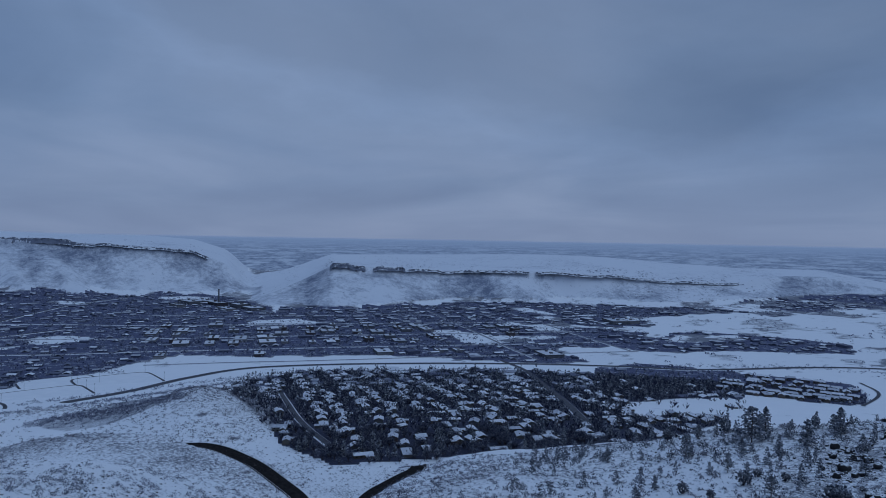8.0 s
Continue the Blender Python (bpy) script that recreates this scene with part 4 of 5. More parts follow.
def build_roads():
    words = {"highway": "ploughed dark highway across the valley", "mountain_road": "dark wet mountain road on a snowy bench", "switchback_road": "dark ploughed road bending round the spurs", "overlook_road": "dark cleared lay-by on the outside of the bend"}
    for name, (line, z, width) in ROAD_LINES.items():
        near = name in ("mountain_road", "switchback_road", "overlook_road")
        if near:
            zz = z
        else:
            zz = level(np.maximum(ground(line[:, 0], line[:, 1]), z), 5)
        v, f = ribbon(line, zz, width / 2, -width / 2, (0.26 if name == "overlook_road" else 0.2) if near else 0.9)
        me = mesh_arrays("road", v, f)
        me.materials.append(ASPHALT if near else (STREET if name.startswith("town_street") else PALE_ASPHALT))
        me.materials.append(SHOULDER)
        side = np.tile([1, 0, 0, 1], len(line) - 1).astype(np.int32)
        me.polygons.foreach_set("material_index", side)
        tagged(new("road", me), words.get(name, "grey ploughed street in the valley town"), "road", kind="structure")


build_roads()


def guardrail(line, z, offset, label, every, rail_height=0.72):
    """Posts with a beam along one side of a road."""
    d = np.gradient(line, axis=0)
    d /= np.linalg.norm(d, axis=1, keepdims=True)
    p = line + np.stack([-d[:, 1], d[:, 0]], 1) * offset
    root = tagged(new("guardrail"), label, "guardrail")
    root.location = (p[0, 0], p[0, 1], z[0])
    o = np.array([p[0, 0], p[0, 1], z[0]])
    c = np.stack([p[:, 0], p[:, 1], z], 1) - o
    prof = [(0.0, -0.22), (0.05, -0.1), (0.0, 0.05), (0.05, 0.2), (0.0, 0.32)]
    nrm = np.stack([-d[:, 1], d[:, 0]], 1)
    v = np.stack([np.stack([c[:, 0] + nrm[:, 0] * a, c[:, 1] + nrm[:, 1] * a, c[:, 2] + rail_height - 0.3 + b], 1) for a, b in prof], 1).reshape(-1, 3)
    part("beam", mesh_arrays("beam", v, grid_faces(len(c), len(prof))), STEEL, root, "grey steel beam")
    bm = bmesh.new()
    bmesh.ops.create_cube(bm, size=1, matrix=Matrix.LocRotScale((0, 0, 0.3), None, (0.2, 0.2, 1.3)))
    bmesh.ops.bevel(bm, geom=bm.edges[:], offset=0.02, segments=1, affect="EDGES")
    post = bpy.data.meshes.new("post")
    bm.to_mesh(post)
    bm.free()
    post.materials.append(TIMBER)
    for k in range(0, len(c), every):
        ob = new("post", post)
        ob.parent = root
        ob.location = c[k] - np.array([nrm[k, 0], nrm[k, 1], 0]) * 0.12 * np.sign(offset)


line, z, width = ROAD_LINES["mountain_road"]
turn = int(np.argmin(np.hypot(line[:, 0] + 178, line[:, 1] + 114)))
guardrail(line[12:turn + 8], z[12:turn + 8], -width / 2 - 0.7, "timber-post guardrail along the mountain road", 1)
guardrail(line[turn + 26:], z[turn + 26:], -width / 2 - 0.7, "guardrail at the bend round the far hill", 1)
line, z, width = ROAD_LINES["overlook_road"]
guardrail(line, z, -width / 2 - 0.5, "timber-post guardrail round the lay-by", 1)
line, z, width = ROAD_LINES["switchback_road"]
guardrail(line[52:], z[52:], -width / 2 - 0.8, "guardrail on the switchback above the town", 1)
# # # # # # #
§ Exercise description
Retype the whole listing exactly and leave the pictures out.

§ Task result
8.0 s
Continue the Blender Python (bpy) script that recreates this scene with part 4 of 5. More parts follow.
def build_roads():
    words = {"highway": "ploughed dark highway across the valley", "mountain_road": "dark wet mountain road on a snowy bench", "switchback_road": "dark ploughed road bending round the spurs", "overlook_road": "dark cleared lay-by on the outside of the bend"}
    for name, (line, z, width) in ROAD_LINES.items():
        near = name in ("mountain_road", "switchback_road", "overlook_road")
        if near:
            zz = z
        else:
            zz = level(np.maximum(ground(line[:, 0], line[:, 1]), z), 5)
        v, f = ribbon(line, zz, width / 2, -width / 2, (0.26 if name == "overlook_road" else 0.2) if near else 0.9)
        me = mesh_arrays("road", v, f)
        me.materials.append(ASPHALT if near else (STREET if name.startswith("town_street") else PALE_ASPHALT))
        me.materials.append(SHOULDER)
        side = np.tile([1, 0, 0, 1], len(line) - 1).astype(np.int32)
        me.polygons.foreach_set("material_index", side)
        tagged(new("road", me), words.get(name, "grey ploughed street in the valley town"), "road", kind="structure")


build_roads()


def guardrail(line, z, offset, label, every, rail_height=0.72):
    """Posts with a beam along one side of a road."""
    d = np.gradient(line, axis=0)
    d /= np.linalg.norm(d, axis=1, keepdims=True)
    p = line + np.stack([-d[:, 1], d[:, 0]], 1) * offset
    root = tagged(new("guardrail"), label, "guardrail")
    root.location = (p[0, 0], p[0, 1], z[0])
    o = np.array([p[0, 0], p[0, 1], z[0]])
    c = np.stack([p[:, 0], p[:, 1], z], 1) - o
    prof = [(0.0, -0.22), (0.05, -0.1), (0.0, 0.05), (0.05, 0.2), (0.0, 0.32)]
    nrm = np.stack([-d[:, 1], d[:, 0]], 1)
    v = np.stack([np.stack([c[:, 0] + nrm[:, 0] * a, c[:, 1] + nrm[:, 1] * a, c[:, 2] + rail_height - 0.3 + b], 1) for a, b in prof], 1).reshape(-1, 3)
    part("beam", mesh_arrays("beam", v, grid_faces(len(c), len(prof))), STEEL, root, "grey steel beam")
    bm = bmesh.new()
    bmesh.ops.create_cube(bm, size=1, matrix=Matrix.LocRotScale((0, 0, 0.3), None, (0.2, 0.2, 1.3)))
    bmesh.ops.bevel(bm, geom=bm.edges[:], offset=0.02, segments=1, affect="EDGES")
    post = bpy.data.meshes.new("post")
    bm.to_mesh(post)
    bm.free()
    post.materials.append(TIMBER)
    for k in range(0, len(c), every):
        ob = new("post", post)
        ob.parent = root
        ob.location = c[k] - np.array([nrm[k, 0], nrm[k, 1], 0]) * 0.12 * np.sign(offset)


line, z, width = ROAD_LINES["mountain_road"]
turn = int(np.argmin(np.hypot(line[:, 0] + 178, line[:, 1] + 114)))
guardrail(line[12:turn + 8], z[12:turn + 8], -width / 2 - 0.7, "timber-post guardrail along the mountain road", 1)
guardrail(line[turn + 26:], z[turn + 26:], -width / 2 - 0.7, "guardrail at the bend round the far hill", 1)
line, z, width = ROAD_LINES["overlook_road"]
guardrail(line, z, -width / 2 - 0.5, "timber-post guardrail round the lay-by", 1)
line, z, width = ROAD_LINES["switchback_road"]
guardrail(line[52:], z[52:], -width / 2 - 0.8, "guardrail on the switchback above the town", 1)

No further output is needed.